- **Task goal**:
Find the word "scene" in the records below. List each line containing it.

***** Data provided *****

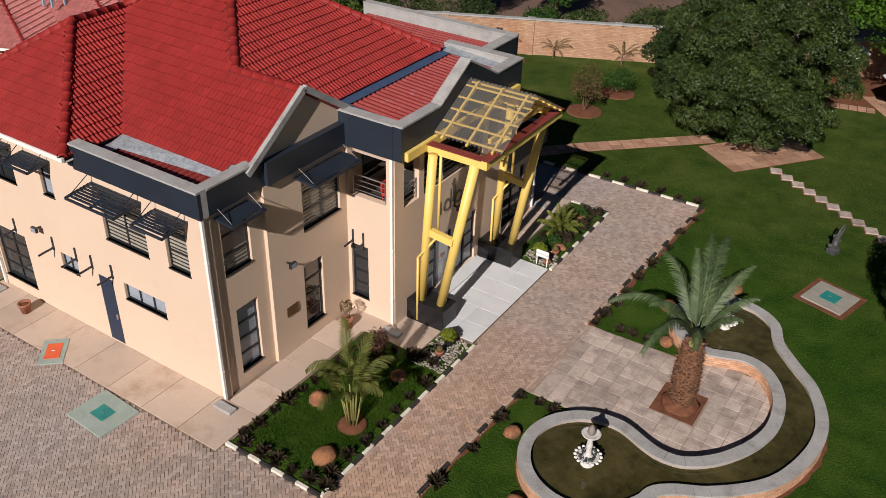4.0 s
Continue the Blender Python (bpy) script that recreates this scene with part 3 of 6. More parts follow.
TVERT, TFACE = tile_mesh()
tile_me = bpy.data.meshes.new("roof_tile")
tile_me.from_pydata(TVERT, [], TFACE)
tile_me.materials.append(TILE)
rest_v, rest_f, tile_count = [], [], 0
for nm, poly in SLOPES[:5]:
    o = poly[0]
    n = (poly[1] - poly[0]).cross(poly[2] - poly[0]).normalized()
    n = n if n.z > 0 else -n
    up = (Vector((0, 0, 1)) - n * n.z).normalized()
    al = up.cross(n).normalized()
    p2 = [((p - o).dot(al), (p - o).dot(up)) for p in poly]
    us, vs = [p[0] for p in p2], [p[1] for p in p2]
    for j in range(int((max(vs) - min(vs)) / TV) + 1):
        v0 = min(vs) + j * TV
        for i in range(int((max(us) - min(us)) / TU) + 2):
            u = min(us) + (i + (0.5 if j % 2 else 0)) * TU
            if not any(inside(u + d, v0 + TV * (0.9 if nm == "south" else 0.5), p2) for d in ((-0.13, 0, 0.13) if nm == "wing_east" else (0,))):
                continue
            at = o + al * u + up * v0 + n * 0.006
            m = Matrix((al.to_4d(), up.to_4d(), n.to_4d(), (0, 0, 0, 1))).transposed()
            m.translation = at
            if nm == "south" and at.x > -15.5 and at.y < 21 and tile_count < 300:
                ob = new("roof_tile", tile_me)
                ob.parent = roof
                m.translation = at - where(roof)
                ob.matrix_local = m
                tile_count += 1
            else:
                k = len(rest_v)
                rest_v += [m @ Vector(q) - where(roof) for q in TVERT]
                rest_f += [tuple(a + k for a in fc) for fc in TFACE]
raw("roof_tiles", rest_v, rest_f, TILE, roof, "stuff")


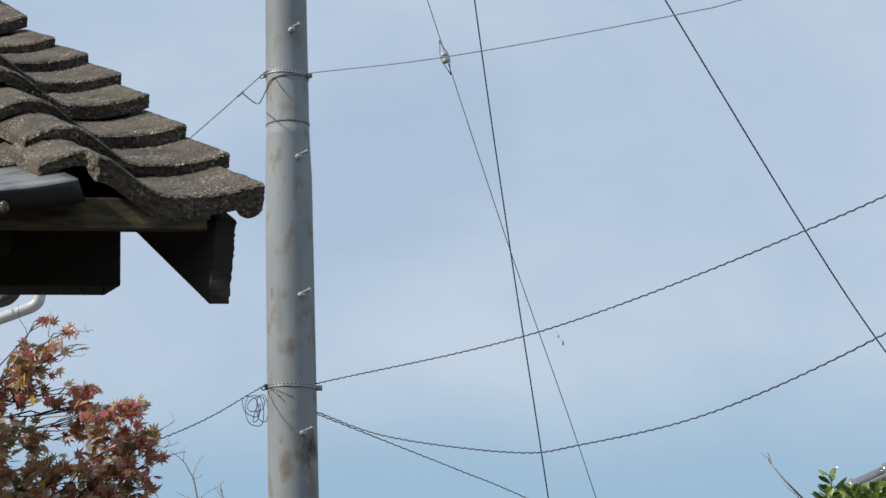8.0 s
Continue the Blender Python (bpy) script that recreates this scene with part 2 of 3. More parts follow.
KAWARA_OLD = surface("weathered_kawara", (0.24, 0.225, 0.205), (0.50, 0.48, 0.45), 7.0, 0.85, bump=0.6, grain=70.0,
                     stain=((0.09, 0.085, 0.08), 8.0, 0.56))
COPPER = surface("brown_gutter", (0.56, 0.36, 0.28), (0.72, 0.51, 0.42), 5.0, 0.5, bump=0.1)
PVC = surface("grey_plastic_pipe", (0.66, 0.66, 0.66), (0.80, 0.80, 0.79), 4.0, 0.45, bump=0.03)
BARK = surface("grey_bark", (0.07, 0.055, 0.045), (0.17, 0.14, 0.115), 12.0, 0.9, bump=0.6, grain=60.0)
TWIG = surface("dry_twig", (0.14, 0.11, 0.09), (0.28, 0.23, 0.19), 12.0, 0.85, bump=0.3)
TWIG_PALE = surface("pale_dry_twig", (0.32, 0.295, 0.275), (0.50, 0.47, 0.445), 12.0, 0.85, bump=0.3)
EARTH = surface("bare_earth", (0.07, 0.058, 0.044), (0.14, 0.115, 0.088), 0.6, 0.95, bump=0.5, grain=14.0,
                stain=((0.06, 0.085, 0.03), 0.25, 0.5))
# the palest colours at the ramp's end are painted sun glints on leaves
MAPLE_RED = leafy("red_maple_leaf", [(0.0, (0.46, 0.27, 0.14)), (0.25, (0.62, 0.30, 0.18)), (0.5, (0.64, 0.25, 0.185)),
                                     (0.72, (0.48, 0.145, 0.14)), (0.88, (0.70, 0.46, 0.36)), (1.0, (0.84, 0.74, 0.66))], 0.31, 0.48)
MAPLE_OLIVE = leafy("olive_maple_leaf", [(0.0, (0.15, 0.135, 0.06)), (0.35, (0.42, 0.33, 0.15)), (0.7, (0.60, 0.43, 0.23)),
                                         (0.92, (0.74, 0.60, 0.45)), (1.0, (0.80, 0.58, 0.08))], 0.31, 0.48)
SHRUB_LEAF = leafy("shrub_leaf", [(0.0, (0.070, 0.120, 0.028)), (0.35, (0.150, 0.230, 0.050)), (0.7, (0.265, 0.365, 0.085)),
                                  (0.90, (0.40, 0.48, 0.16)), (1.0, (0.52, 0.57, 0.34))], 0.24, 0.25)


# ---- mesh helpers ----
def thing(name, place, label, category, group="", kind=""):
    ob = new(name)
    ob.location = place
    ob.empty_display_size = 0.1
    return tagged(ob, label, category, group, kind)


def grounded(ob):
    """The world place of an object or part, before the first update."""
    p = Vector(ob.location)
    while ob.parent:
        ob = ob.parent
        p += Vector(ob.location)
    return p


def part(name, mesh, material, parent, label="", kind=""):
    """Links a bmesh or mesh, made in world places, as one part under a thing or part."""
    if isinstance(mesh, bmesh.types.BMesh):
        me = bpy.data.meshes.new(name)
        bmesh.ops.recalc_face_normals(mesh, faces=mesh.faces)
        mesh.to_mesh(me)
        mesh.free()
    else:
        me = mesh
    if material and not me.materials:
        me.materials.append(material)
    ob = new(name, me)
    if parent:
        ob.parent = parent
        ob.location = -grounded(parent)
    return tagged(ob, label, kind=kind)


def smooth(ob, on=True):
    for f in ob.data.polygons:
        f.use_smooth = on
    return ob


def box(bm, corner, ax, ay, az, bevel=0.0):
    """A box from a corner along three edge vectors."""
    corner, ax, ay, az = Vector(corner), Vector(ax), Vector(ay), Vector(az)
    made = []
    for k in range(8):
        made.append(bm.verts.new(corner + ax * (k & 1) + ay * (k >> 1 & 1) + az * (k >> 2 & 1)))
    fs = [bm.faces.new([made[i] for i in q]) for q in ((0, 2, 3, 1), (4, 5, 7, 6), (0, 1, 5, 4), (2, 6, 7, 3), (0, 4, 6, 2), (1, 3, 7, 5))]
    if bevel:
        edges = {e for f in fs for e in f.edges}
        bmesh.ops.bevel(bm, geom=list(edges), offset=bevel, segments=2, affect="EDGES", profile=0.5)
    return bm


def tube(bm, points, radius, sides=8, caps=True):
    """A tube through points; radius is a number or one number a point."""
    pts = [Vector(p) for p in points]
    rad = radius if isinstance(radius, (list, tuple)) else [radius] * len(pts)
    rings, up = [], None
    for i, p in enumerate(pts):
        d = (pts[min(i + 1, len(pts) - 1)] - pts[max(i - 1, 0)]).normalized()
        if up is None:
            up = d.orthogonal().normalized()
        up = (up - d * up.dot(d)).normalized()
        side = d.cross(up)
        rings.append([bm.verts.new(p + (up * math.cos(a) + side * math.sin(a)) * rad[i])
                      for a in (math.tau * k / sides for k in range(sides))])
    for a, b in zip(rings, rings[1:]):
        for k in range(sides):
            f = bm.faces.new((a[k], a[(k + 1) % sides], b[(k + 1) % sides], b[k]))
            f.smooth = True
    if caps:
        bm.faces.new(rings[0][::-1]), bm.faces.new(rings[-1])
    return bm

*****

- **Complete answer**:
Continue the Blender Python (bpy) script that recreates this scene with part 3 of 6. More parts follow.
Continue the Blender Python (bpy) script that recreates this scene with part 2 of 3. More parts follow.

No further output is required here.